Privacy/Ethics policy

The Galaxy framework has a GDPR configuration option, which will make sure that a deployed instance is GDPR-compliant (to the best of our knowledge). This option is enabled at the European Galaxy server (and related resources). Please read more about it at: https://usegalaxy-eu.github.io/gdpr/ and https://docs.galaxyproject.org/en/master/admin/special_topics/gdpr_compliance.html

Notably, the Galaxy Community is dedicated to provide a harassment-free experience for everyone, thus living a Code of Conduct, outlining the behaviours deemed acceptable and unacceptable.

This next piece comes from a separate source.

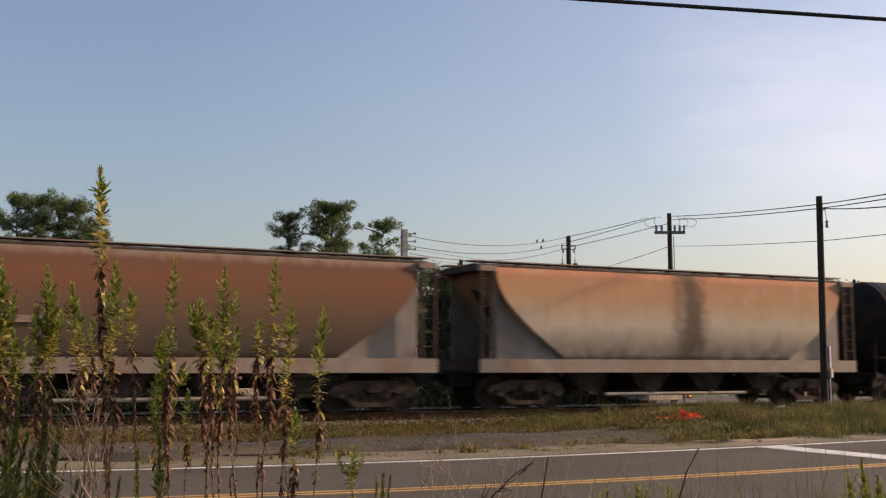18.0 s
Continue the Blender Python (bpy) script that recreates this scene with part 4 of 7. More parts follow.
def loco_truck_frame(b):
    for s in (-1, 1):
        y0, y1 = sorted((s * 1.0, s * 1.16))
        extrude(b, [(-2.75, 0.62), (-2.6, 0.86), (-1.6, 0.92), (-1.1, 0.80), (-0.6, 0.95), (0.6, 0.95), (1.1, 0.80), (1.6, 0.92), (2.6, 0.86), (2.75, 0.62), (2.4, 0.55), (1.7, 0.58),
                    (1.3, 0.42), (0.8, 0.55), (-0.8, 0.55), (-1.3, 0.42), (-1.7, 0.58), (-2.4, 0.55)], "y", y0, y1)
    block(b, -0.4, 0.4, -1.1, 1.1, 0.7, 1.0)


def axle_box(b):
    block(b, -0.2, 0.2, -0.07, 0.07, -0.19, 0.19, 0.03)
    tube(b, (0, -0.16, 0), (0, 0.16, 0), 0.11, n=12)


def brake_cylinder(b):
    tube(b, (-0.25, 0, 0), (0.2, 0, 0), 0.11, n=12)
    tube(b, (0.2, 0, 0), (0.32, 0, 0), 0.04, n=8)


def brake_lever(b):
    block(b, -0.05, 0.05, -0.04, 0.04, -0.55, 0.05)


def loco_spring(b):
    spin(b, [(0, 0.52)] + [(0.085 if k % 2 else 0.06, 0.52 + 0.028 * k) for k in range(11)] + [(0, 0.81)], pose(0, 0, 0), 10)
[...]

Funding & sustainability plan

The Galaxy Project is embedded in national and international funding streams. Notably, these include NIH and NSF (US), ELIXIR, EOSC and BMBF (EU), Bioplatforms and Research Data Commons (AUS). More information on the continental usegalaxy.* instances you find on the bottom of the Galaxy Hub pages, and e.g. here. However, the Galaxy project is built by many contributors from all over the world, so that the underlying funding is much more diverse and is subject to constant change in detail. This global community is well connected and capable of bridging funding gaps and re-allocating resources by strong vice-versa support.

Governance

Please read more about the Galaxy governance at: https://galaxyproject.org/community/governance and https://docs.galaxyproject.org/en/master/project/organization.html (code governance).

The ELIXIR Galaxy Community is the European part of the Galaxy community, similar to the Biocommons in Australia. Scientific communities, national and international communities are coming together to govern the Galaxy project as part of working groups or the steering committee.